Da eine entsprechende Bundesratsinitiative Golls zur besseren Bekämpfung der Jugendkriminalität seit Jahren auf Widerstand erst der Grünen und nun der großen Koalition im Bund stößt, hat der Minister im erst kürzlich verabschiedeten baden-württembergischen Jugendstrafvollzugsgesetz eine altersgerechte Aufteilung der Gefangenen verankert. "Junge Erwachsene sollen nicht mehr mit den jugendlichen Inhaftierten zusammenkommen. In diesem Alter sind auch nur drei Jahre Altersunterschied schon enorm. Die Älteren können einen starken negativen Einfluss auf die noch jugendlichen Gefangenen ausüben. Da aber gerade die gewaltbereiten Heranwachsenden zu 88 % nicht nach Erwachsenenstrafrecht behandelt werden, sind sie im Falle einer Haftstrafe bisher trotz ihres vergleichsweise hohen Alters regelmäßig im Jugendstrafvollzug gelandet, wo eigentlich nur die 14- bis 18-Jährigen sein sollten. Das war mit dem Erziehungsgedanken, der gerade in einer Jugendstrafanstalt vorherrschen sollte, häufig kaum vereinbar. Dieses Problem kann mit dem neuen Jugendstrafvollzugsgesetz nun gelöst werden. Junge Erwachsene sollen mittelfristig in einem dritten Typ von Anstalt, nämlich einer sogenannten Jungtäteranstalt, untergebracht werden. Als Jungtäteranstalt ist die JVA Ravensburg vorgesehen. Der Jugendstrafvollzug ist also den 14- bis 18-Jährigen vorbehalten, in den Jungtäteranstalten sitzen dann die Heranwachsenden zwischen 18 und 21 Jahren und wer über 21 Jahre alt ist, kommt grundsätzlich in den normalen Erwachsenenvollzug", erklärte Goll.

- Strafverfolgungsstatistik - polizeiliche Kriminalitätsstatistik
Die Strafverfolgungsstatistik erfasst ausschließlich die Tätigkeit der Gerichte nach Anklageerhebung.

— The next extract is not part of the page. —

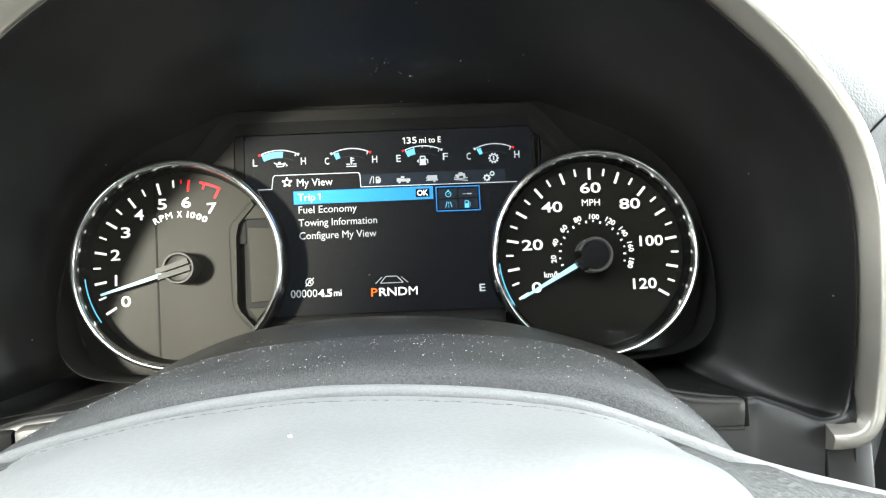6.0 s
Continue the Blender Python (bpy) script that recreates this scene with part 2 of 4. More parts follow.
def tube(points, radii, n=28, up=(0, 0, 1)):
    """A round bar along points."""
    P = [Vector(p) for p in points]
    rows = []
    for i, p in enumerate(P):
        d = (P[min(i + 1, len(P) - 1)] - P[max(i - 1, 0)]).normalized()
        s = d.cross(Vector(up)).normalized()
        u = s.cross(d)
        rows.append([p + radii[i] * (math.cos(a) * s + math.sin(a) * u) for a in [2 * math.pi * k / n for k in range(n)]])
    return rows


def letters(body, x0, x1, zc, high, y, turn=0.0, deep=0.0002, spread=None):
    """Words as a mesh on the face at depth y: from x0 to x1, their capitals that high, turned by degrees about their middle."""
    cu = bpy.data.curves.new("words", "FONT")
    cu.body, cu.extrude, cu.resolution_u = body, 0.0, 3
    if spread and "M" not in body:
        cu.offset = spread
    tmp = new("words", cu)
    me = bpy.data.meshes.new_from_object(tmp.evaluated_get(bpy.context.evaluated_depsgraph_get()))
    bpy.data.objects.remove(tmp)
    bm = bmesh.new()
    bm.from_mesh(me)
    bpy.data.meshes.remove(me)
    xs, ys = [v.co.x for v in bm.verts], [v.co.y for v in bm.verts]
    low = 0.0 if any(c in "yjgpq," for c in body) else min(ys)
    sx, sz = (x1 - x0) / (max(xs) - min(xs)), high / (max(ys) - low)
    xm = (x0 + x1) / 2
    ca, sa = math.cos(radians(turn)), math.sin(radians(turn))
    for v in bm.verts:
        px = (v.co.x - min(xs)) * sx - (x1 - x0) / 2
        pz = (v.co.y - low) * sz - high / 2
        v.co = (xm + px * ca - pz * sa, y, zc + px * sa + pz * ca)
    top = bmesh.ops.extrude_face_region(bm, geom=list(bm.faces))
    bmesh.ops.translate(bm, verts=[e for e in top["geom"] if isinstance(e, bmesh.types.BMVert)], vec=(0, -deep, 0))
    return bm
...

Sie ist von der polizeilichen Kriminalitätsstatistik zu unterscheiden. Die Strafverfolgungsstatistik dient vorwiegend zur Beobachtung der staatlichen Reaktionen auf Kriminalität. Sie gibt im Gegensatz zur polizeilichen Kriminalitätsstatistik nicht nur vorläufige Bewertungen über verwirklichte Tatbestände wieder, sondern die rechtskräftig gewordenen Feststellungen der Gerichte. Nicht aufgeführt sind Taten, bei denen bereits die Staatsanwaltschaften das Ermittlungsverfahren, aus welchen Gründen auch immer, eingestellt haben.

- Abgeurteilte Angeklagte, gegen die Strafbefehle erlassen wurden bzw. Strafverfahren nach Eröffnung des Hauptverfahrens durch Urteil oder Einstellungsbeschluss rechtskräftig abgeschlossen worden sind.

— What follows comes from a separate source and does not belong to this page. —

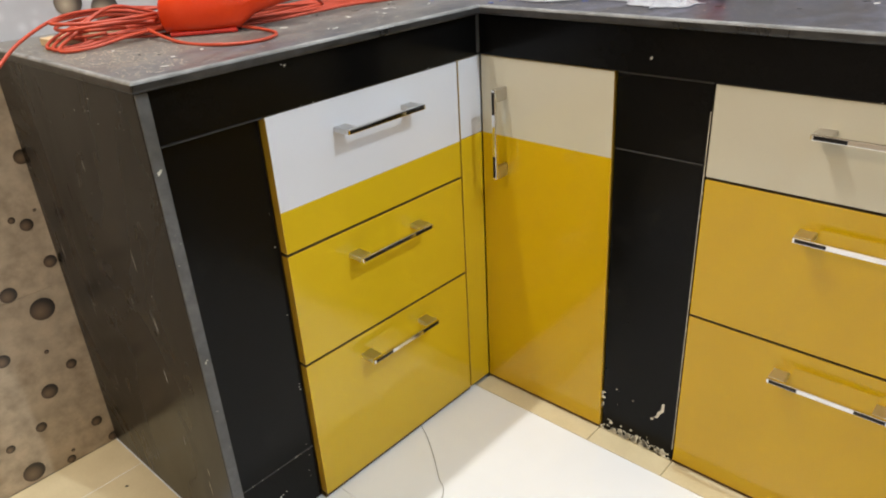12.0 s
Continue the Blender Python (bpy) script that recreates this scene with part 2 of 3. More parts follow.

- Verurteilte Angeklagte, gegen die nach allgemeinem Strafrecht Freiheitsstrafe, Strafarrest oder Geldstrafe (auch durch einen rechtskräftigen Strafbefehl) verhängt worden ist oder deren Straftat nach Jugendstrafrecht mit Jugendstrafe, Zuchtmittel oder Erziehungsmaßregel geahndet wurde (kurz: Abgeurteilte abzüglich Freisprüche, Einstellungen, Absehen von Strafen).

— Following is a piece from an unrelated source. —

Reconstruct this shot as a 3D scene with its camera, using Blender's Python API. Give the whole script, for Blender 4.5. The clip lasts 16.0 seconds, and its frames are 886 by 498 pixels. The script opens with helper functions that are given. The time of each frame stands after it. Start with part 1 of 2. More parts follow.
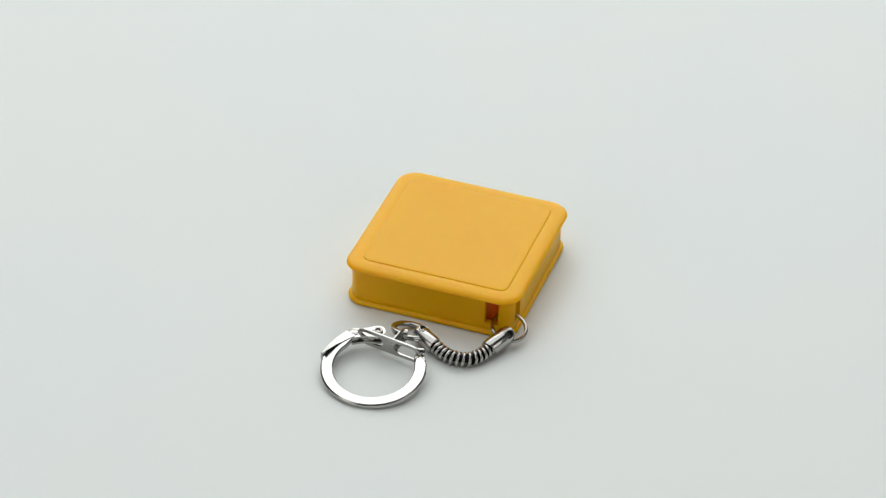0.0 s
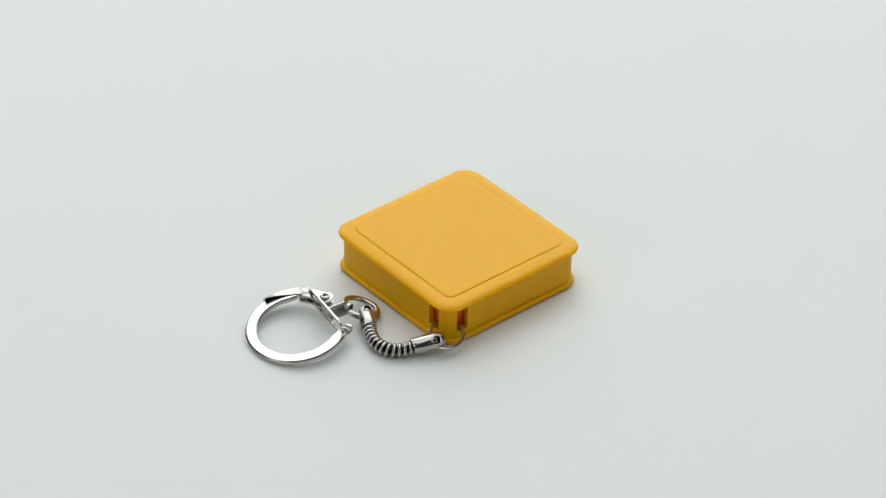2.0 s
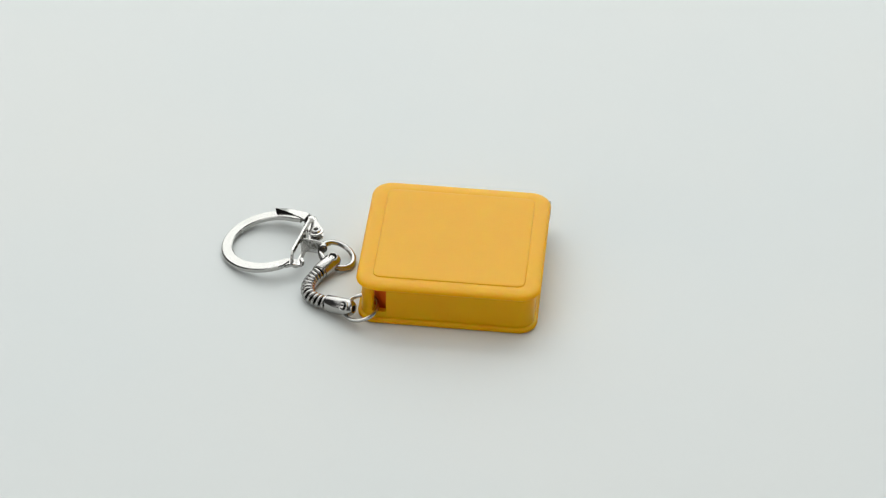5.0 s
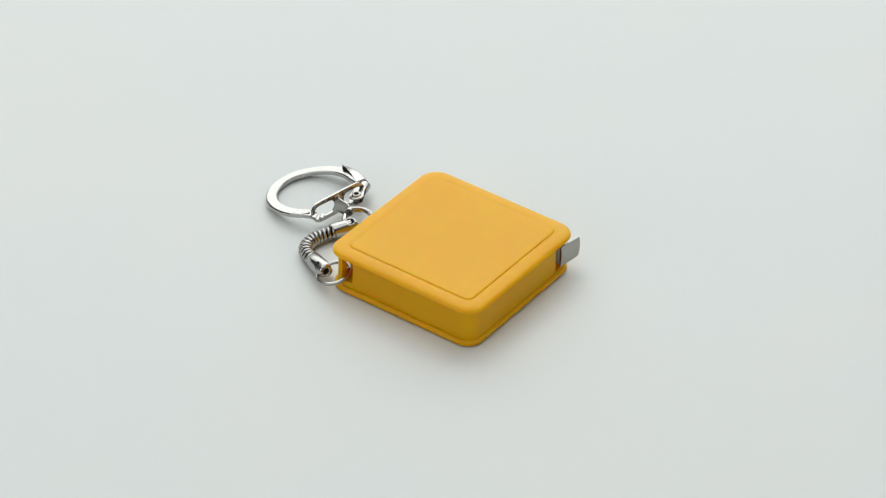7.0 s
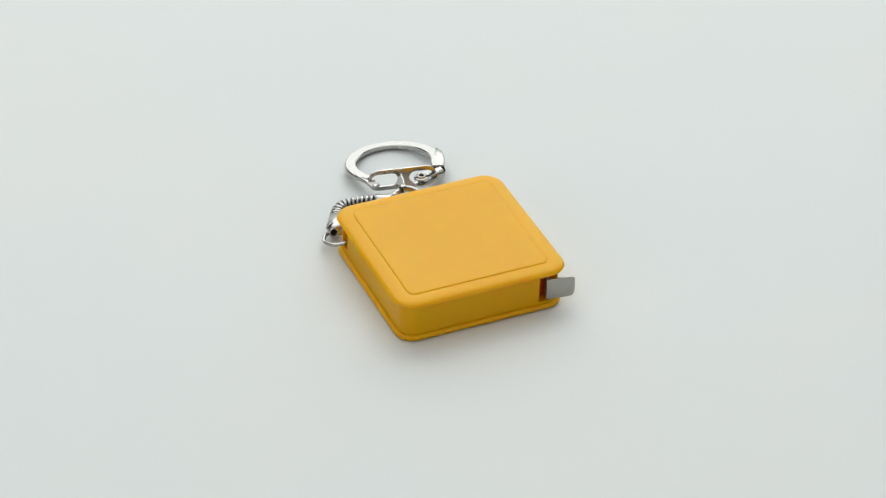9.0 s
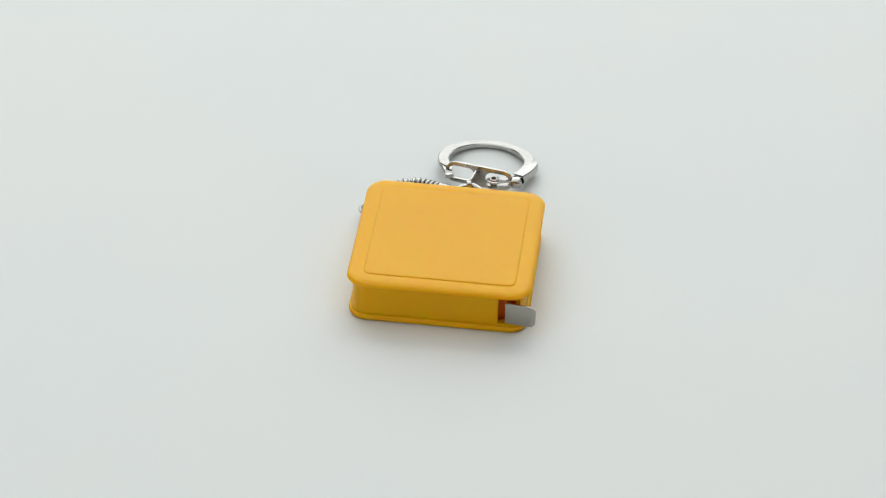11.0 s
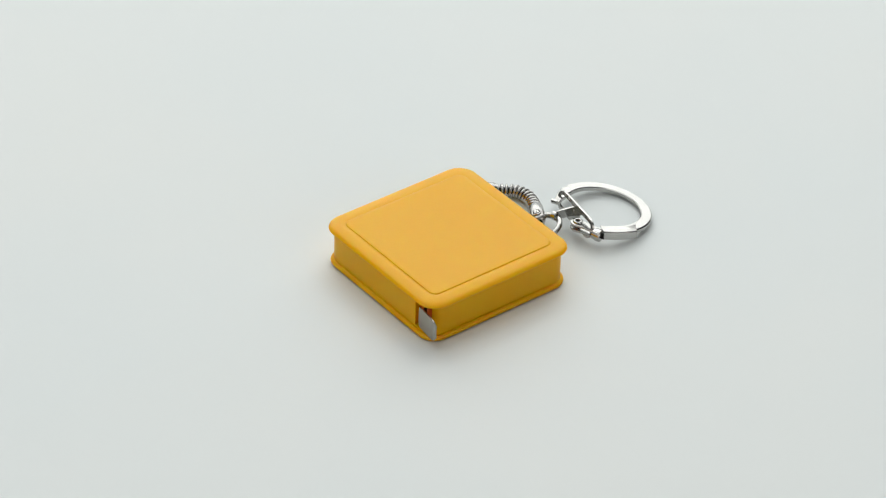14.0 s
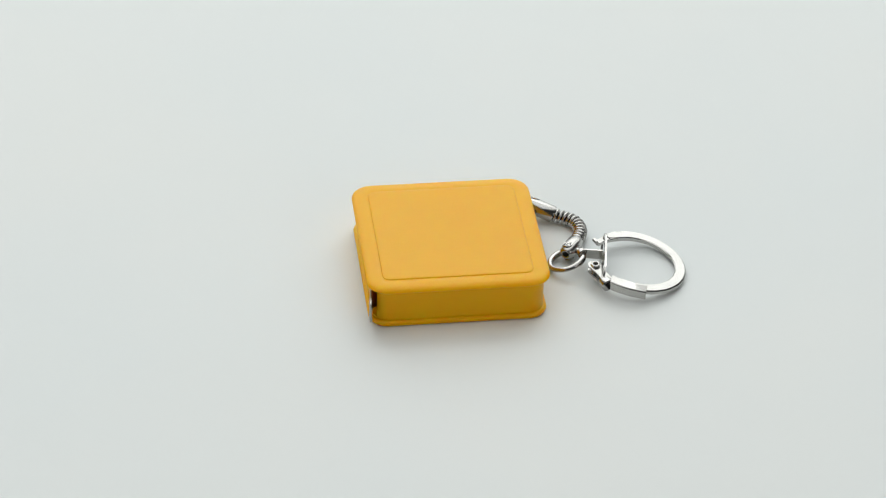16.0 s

- Gewaltkriminalität Gewaltkriminalität umfasst folgende Straftaten: Mord, Totschlag, Tötung auf Verlangen, Vergewaltigung und sexuelle Nötigung, Raub, räuberische Erpressung und räuberischer Angriff auf Kraftfahrer, Körperverletzung mit Todesfolge, gefährliche und schwere Körperverletzung, erpresserischer Menschenraub, Geiselnahme, Angriffe auf den Luft- und Seeverkehr (Quelle: Landeskriminalamt Baden-Württemberg).